#### Required work
Return, word for word, the lines from the line holding "shutter > 0, shutter" through the line holding "for t, m in". Include both end lines and no others.

#### Data segment
***
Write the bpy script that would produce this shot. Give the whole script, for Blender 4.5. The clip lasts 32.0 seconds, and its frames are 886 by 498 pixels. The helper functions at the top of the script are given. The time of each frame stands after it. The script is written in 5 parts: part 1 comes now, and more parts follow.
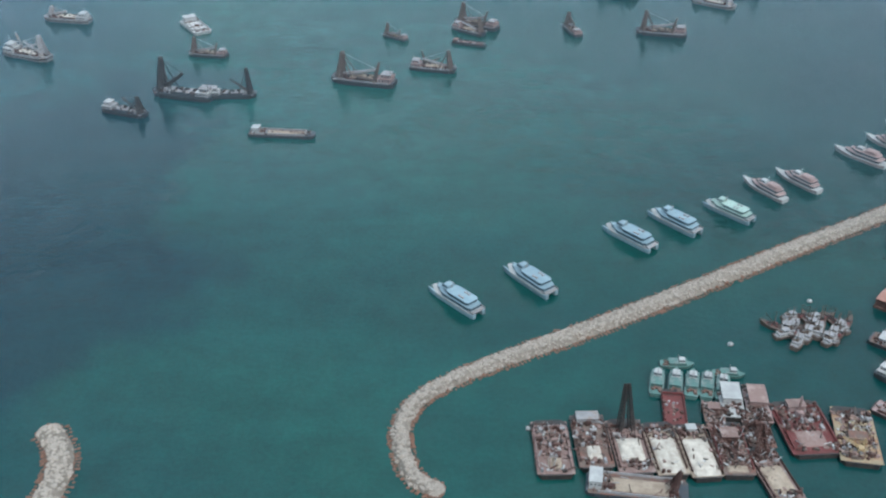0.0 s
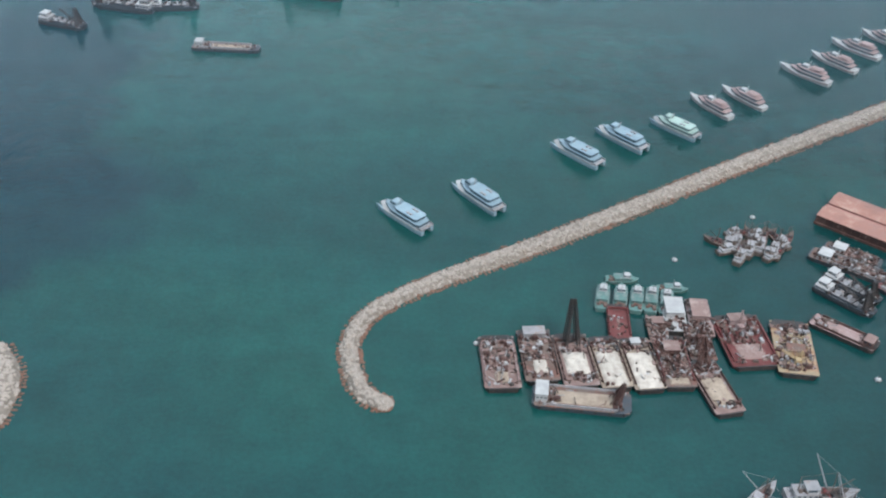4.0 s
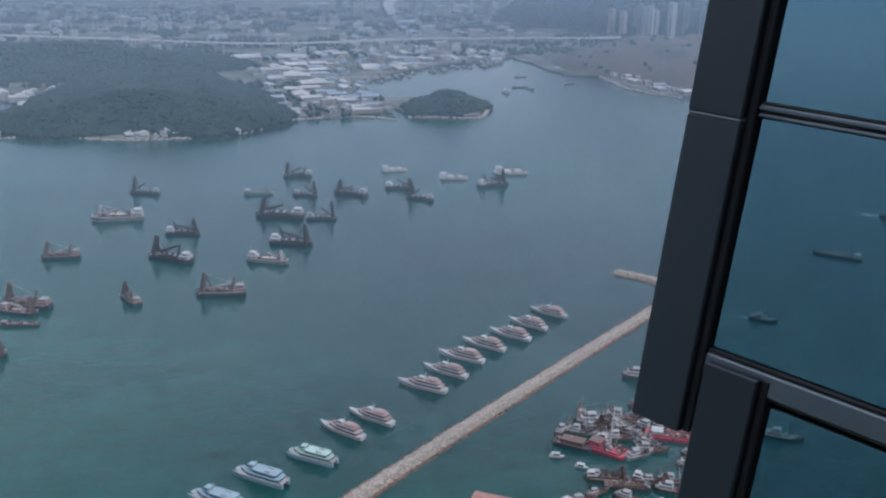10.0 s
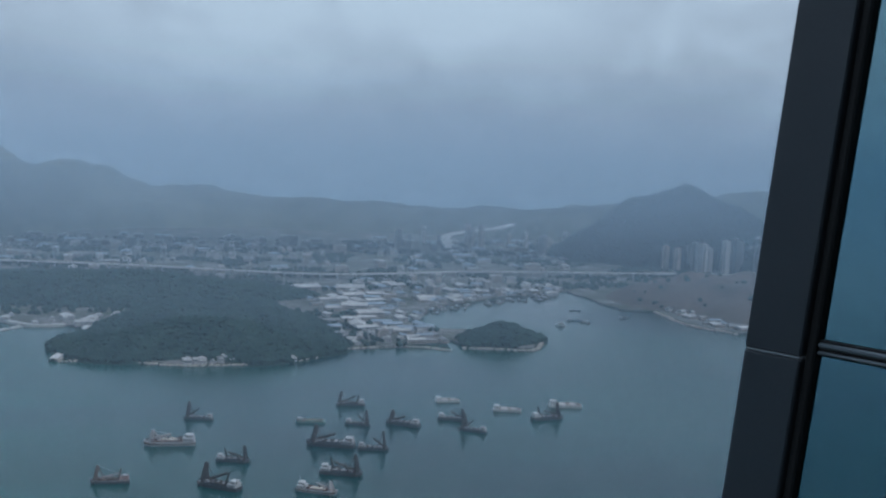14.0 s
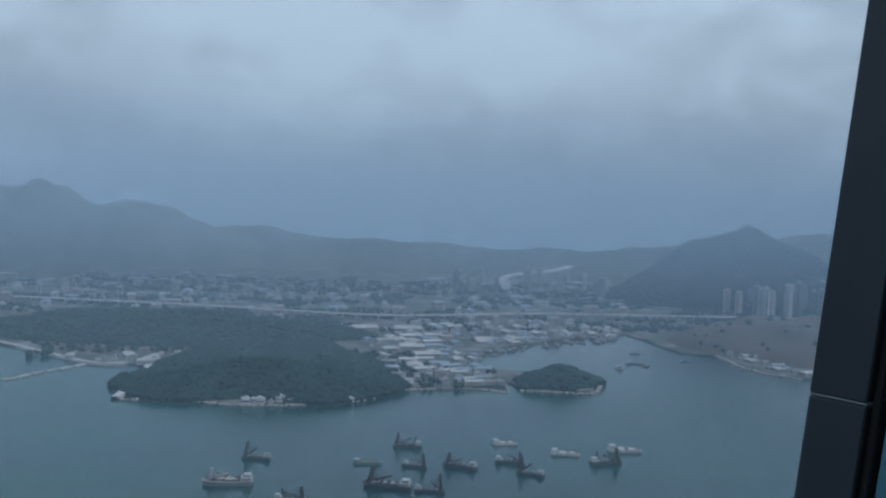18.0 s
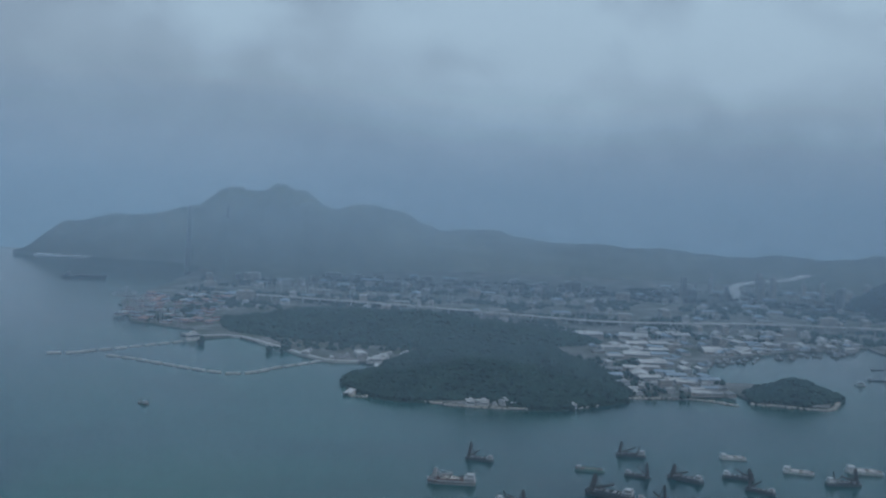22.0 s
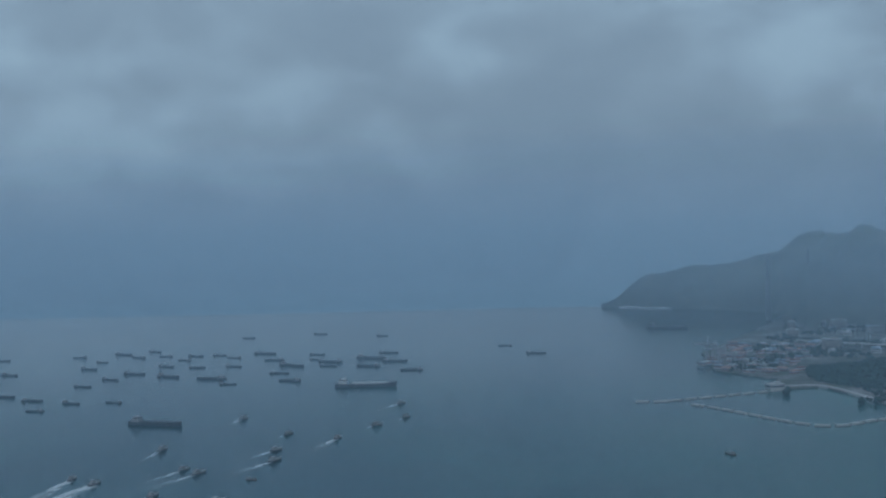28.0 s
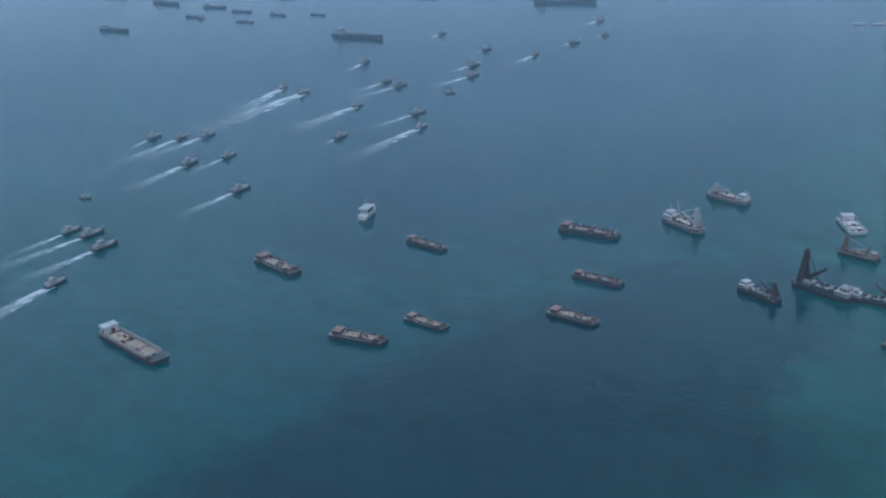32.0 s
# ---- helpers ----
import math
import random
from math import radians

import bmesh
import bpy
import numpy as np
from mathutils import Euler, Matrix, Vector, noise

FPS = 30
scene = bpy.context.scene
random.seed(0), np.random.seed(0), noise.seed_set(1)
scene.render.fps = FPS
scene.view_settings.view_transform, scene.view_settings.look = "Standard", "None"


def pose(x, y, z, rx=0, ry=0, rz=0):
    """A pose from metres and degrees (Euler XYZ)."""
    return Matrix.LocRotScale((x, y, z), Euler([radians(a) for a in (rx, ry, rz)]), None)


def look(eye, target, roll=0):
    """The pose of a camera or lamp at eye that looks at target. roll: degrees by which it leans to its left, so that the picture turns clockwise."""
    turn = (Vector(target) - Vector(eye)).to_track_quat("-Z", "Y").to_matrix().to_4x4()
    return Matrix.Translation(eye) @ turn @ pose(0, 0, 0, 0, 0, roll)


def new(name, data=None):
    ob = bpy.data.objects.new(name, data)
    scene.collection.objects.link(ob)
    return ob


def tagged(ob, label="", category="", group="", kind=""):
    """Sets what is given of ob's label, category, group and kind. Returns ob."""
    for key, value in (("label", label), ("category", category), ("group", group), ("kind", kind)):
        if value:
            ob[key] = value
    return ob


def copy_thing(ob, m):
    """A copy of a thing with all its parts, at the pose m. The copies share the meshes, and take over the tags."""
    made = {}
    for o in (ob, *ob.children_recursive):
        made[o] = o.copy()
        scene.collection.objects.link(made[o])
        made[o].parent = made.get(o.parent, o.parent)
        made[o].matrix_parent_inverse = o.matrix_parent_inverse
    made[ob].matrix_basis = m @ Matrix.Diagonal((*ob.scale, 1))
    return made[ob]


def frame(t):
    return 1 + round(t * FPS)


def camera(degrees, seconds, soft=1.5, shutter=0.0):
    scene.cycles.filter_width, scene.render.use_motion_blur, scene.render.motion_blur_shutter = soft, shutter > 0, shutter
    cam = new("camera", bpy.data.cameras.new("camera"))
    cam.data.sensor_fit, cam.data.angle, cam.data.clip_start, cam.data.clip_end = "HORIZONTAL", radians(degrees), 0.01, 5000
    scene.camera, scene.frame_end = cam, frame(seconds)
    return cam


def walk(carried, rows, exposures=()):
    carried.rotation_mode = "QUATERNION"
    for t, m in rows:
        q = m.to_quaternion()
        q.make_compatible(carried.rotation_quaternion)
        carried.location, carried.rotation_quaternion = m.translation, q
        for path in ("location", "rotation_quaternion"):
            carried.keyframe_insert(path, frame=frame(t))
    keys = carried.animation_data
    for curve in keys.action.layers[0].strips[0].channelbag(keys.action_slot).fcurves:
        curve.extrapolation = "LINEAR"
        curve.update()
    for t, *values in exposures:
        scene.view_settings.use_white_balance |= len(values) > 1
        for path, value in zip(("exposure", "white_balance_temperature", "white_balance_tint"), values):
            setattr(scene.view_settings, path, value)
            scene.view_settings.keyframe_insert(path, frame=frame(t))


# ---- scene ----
cam = camera(45.3, 32.0, soft=2.2)
EYE = 370.0
# seconds, turn about x, y and z in degrees: a hand-held pan from behind a window high in a tower
ROWS = [
    (0.0, 58.44, 0.03, -0.08),
    (0.5, 57.47, 0.11, 0.29),
    (1.0, 56.2, 0.7, 1.05),
    (1.5, 56.61, 0.6, 0.63),
    (2.0, 55.05, 0.65, 0.73),
    (2.5, 53.63, 1.07, 0.95),
    (4.5, 54.46, -1.39, -5.27),
    (5.0, 55.31, -0.44, -8.88),
    (5.5, 55.57, -1.51, -11.88),
    (6.0, 56.37, -2.33, -14.72),
    (6.5, 56.96, -2.38, -16.71),
    (7.0, 58.13, -2.89, -19.15),
    (7.5, 59.77, -3.95, -23.04),
    (8.0, 60.81, -4.05, -25.28),
    (8.5, 63.34, -3.54, -25.45),
    (9.0, 66.9, -2.82, -24.72),
    (9.5, 70.36, -2.67, -24.51),
    (10.0, 72.69, -2.07, -23.94),
    (10.5, 74.87, -2.42, -23.61),
    (11.0, 77.74, -2.77, -23.38),
    (11.5, 77.92, -2.44, -23.36),
    (12.0, 80.31, -2.21, -22.66),
    (12.5, 81.68, -2.59, -20.28),
    (13.0, 83.24, -2.73, -18.67),
    (13.5, 85.16, -2.83, -18.7),
    (14.0, 84.99, -2.63, -20.87),
    (14.5, 85.03, -3.01, -21.93),
    (16.5, 86.64, -3.13, -22.17),
    (17.0, 86.81, -3.08, -21.85),
    (17.5, 86.87, -2.87, -19.97),
    (18.0, 87.08, -2.69, -17.73),
    (18.5, 87.08, -2.61, -15.76),
    (19.0, 87.21, -2.54, -14.13),
    (19.5, 87.36, -2.59, -13.36),
    (20.0, 87.27, -2.74, -12.22),
    (20.5, 86.49, -2.36, -10.44),
    (21.0, 86.72, -2.6, -8.45),
    (21.5, 86.8, -2.62, -6.86),
    (22.0, 86.78, -2.8, -5.61),
    (22.5, 86.31, -2.61, -4.28),
    (23.0, 87.22, -1.95, -1.39),
    (23.5, 87.88, -2.14, 0.48),
    (24.0, 89.7, -2.69, 2.32),
    (24.5, 90.13, -2.8, 4.32),
    (26.5, 88.74, -0.11, 13.99),
    (27.0, 89.37, 0.38, 18.58),
    (27.5, 88.36, 1.18, 22.39),
    (28.0, 89.04, 1.29, 24.7),
    (28.5, 88.48, 1.54, 29.24),
    (29.0, 86.4, 1.67, 34.13),
    (29.5, 84.43, 2.05, 35.92),
    (30.0, 79.48, 1.58, 35.55),
    (30.5, 75.53, 1.46, 34.24),
    (31.0, 73.18, 0.76, 33.39),
    (31.5, 70.04, 1.81, 33.92),
    (32.0, 68.87, 1.89, 35.23),
]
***
#### Final result
    scene.cycles.filter_width, scene.render.use_motion_blur, scene.render.motion_blur_shutter = soft, shutter > 0, shutter
    cam = new("camera", bpy.data.cameras.new("camera"))
    cam.data.sensor_fit, cam.data.angle, cam.data.clip_start, cam.data.clip_end = "HORIZONTAL", radians(degrees), 0.01, 5000
    scene.camera, scene.frame_end = cam, frame(seconds)
    return cam


def walk(carried, rows, exposures=()):
    carried.rotation_mode = "QUATERNION"
    for t, m in rows:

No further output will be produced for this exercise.